In Gandhara, from the 1850s onwards, large numbers of Buddhist shrines and sculptures were discovered and investigated – in fact more Buddhist sculpture and architecture comes from Gandhara than from any other part of ancient India. Our virtually life-size and lifelike figure is one of these. It must have been a startling sight for any Buddhist 1,800 years ago. Until shortly before then the Buddha had been represented only by sets of symbols – the tree under which he achieved enlightenment, a pair of footprints, and so on. To give him human form was entirely new.

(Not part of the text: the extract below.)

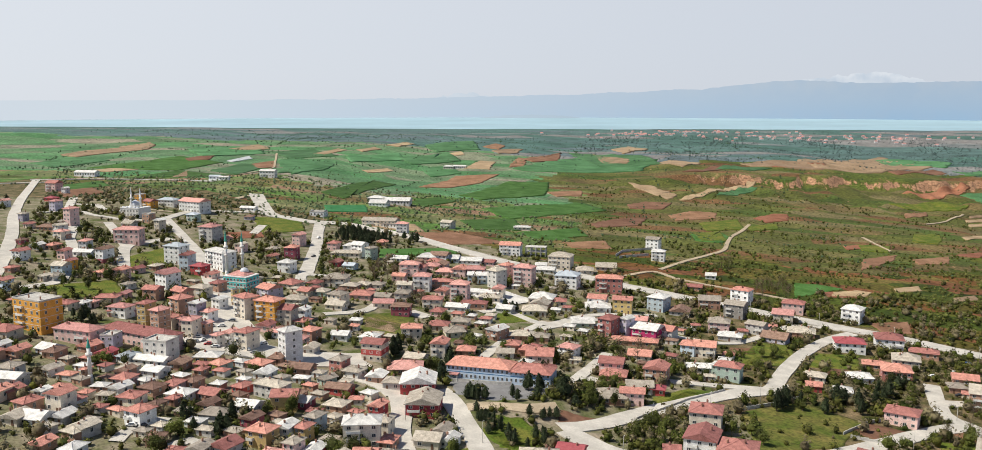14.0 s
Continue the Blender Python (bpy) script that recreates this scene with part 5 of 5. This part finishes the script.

The move towards representing Buddha as a man is described by the historian Claudine Bautze-Picron, who teaches Indian art history at the Free University of Brussels:
The Buddha was a real historical character, so he was not a god. There was a movement 2,000 years or so ago when they started representing various deities and human wise men who had lived a few hundred years before. The first evocation of the Buddha’s presence is carved around the circular monuments called stupas. There the Buddha is referred to through the tree below which he sat, where he became awakened, which is in fact the meaning of ‘Buddha’ – to be awakened. The worship of footprints is a major element in India still today; they refer to a person who is no longer there but who has left traces on Earth. This developed towards an even more elaborated structure, where you have a flaming pillar in place of the tree, which means that light emerges out of the Buddha. So there were symbols which were creeping in to the artistic world and which really opened the way to the physical image of the Buddha.